Information supplied –
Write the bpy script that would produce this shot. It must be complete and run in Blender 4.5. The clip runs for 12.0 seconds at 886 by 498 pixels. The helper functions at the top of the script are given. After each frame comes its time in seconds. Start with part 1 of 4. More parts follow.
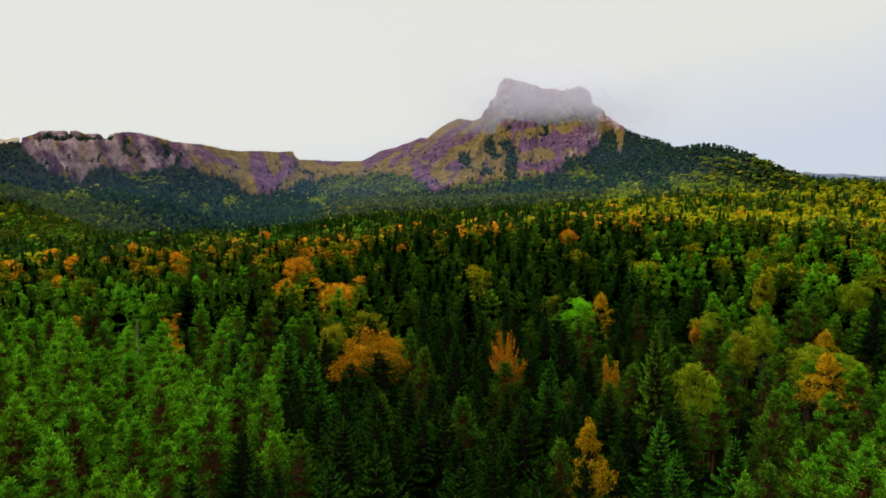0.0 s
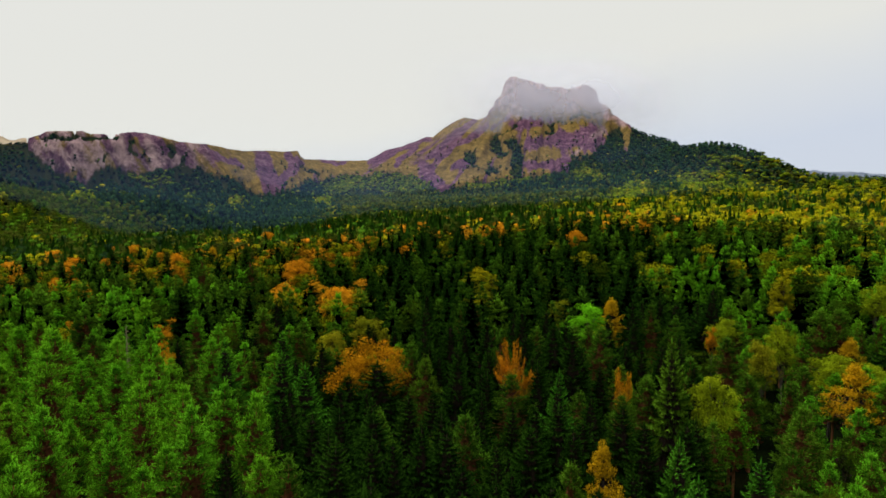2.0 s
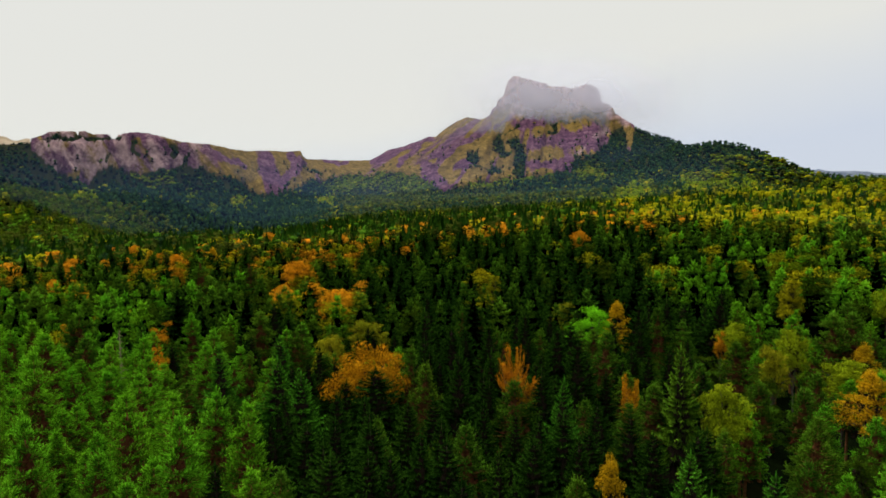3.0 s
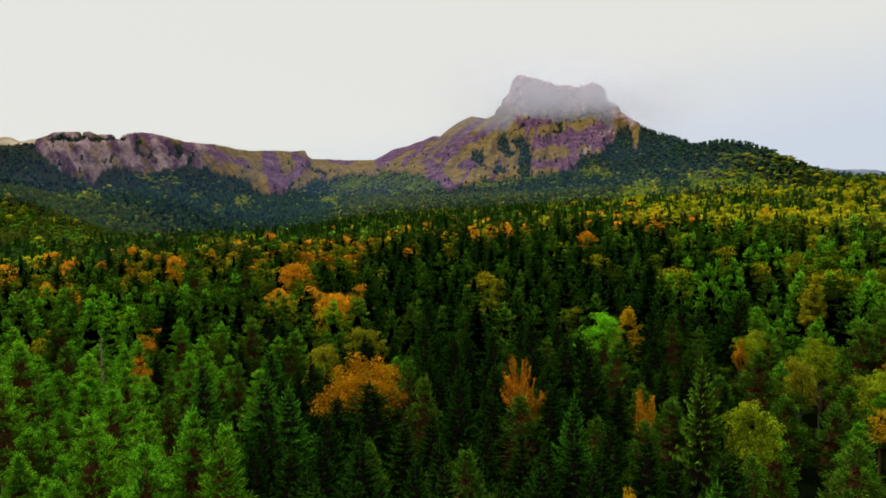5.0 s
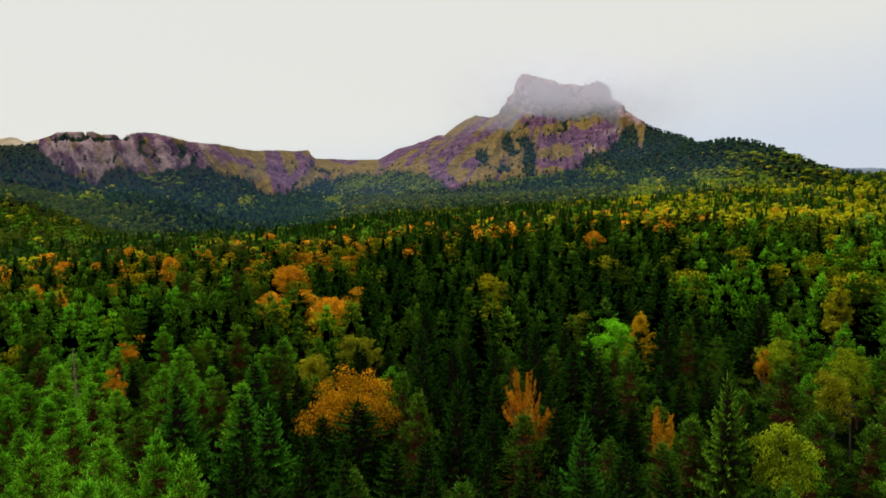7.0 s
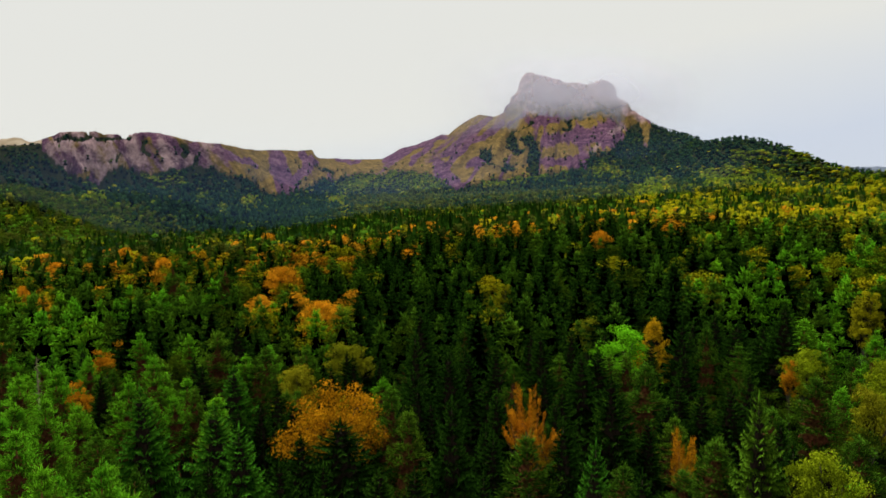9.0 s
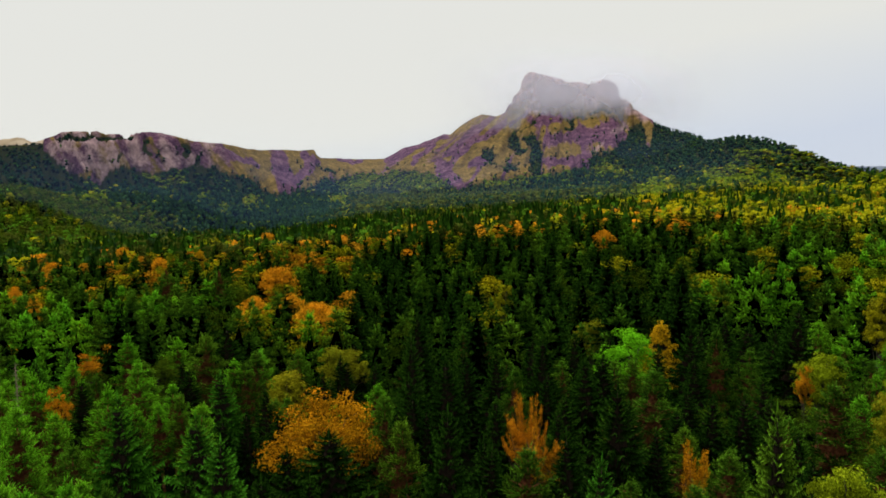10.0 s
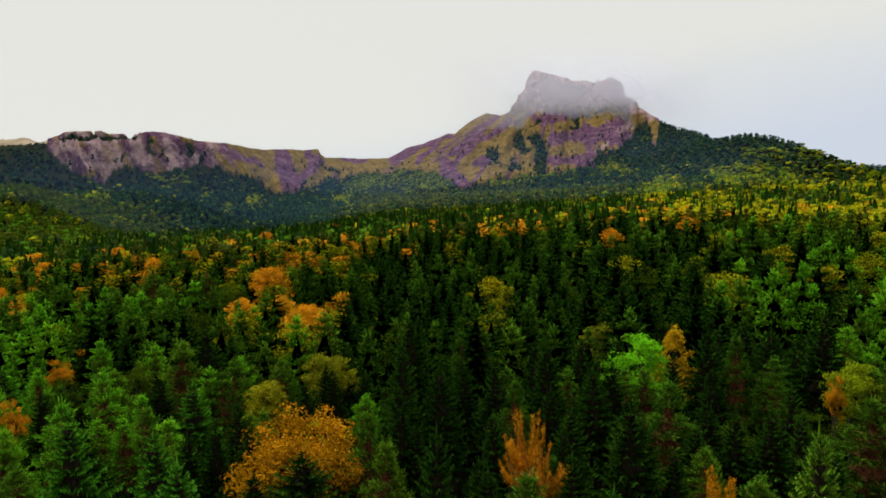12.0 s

Task objective – Repeat the data exactly, excluding the pictures.

Result below –
Write the bpy script that would produce this shot. It must be complete and run in Blender 4.5. The clip runs for 12.0 seconds at 886 by 498 pixels. The helper functions at the top of the script are given. After each frame comes its time in seconds. Start with part 1 of 4. More parts follow.
0.0 s
2.0 s
3.0 s
5.0 s
7.0 s
9.0 s
10.0 s
12.0 s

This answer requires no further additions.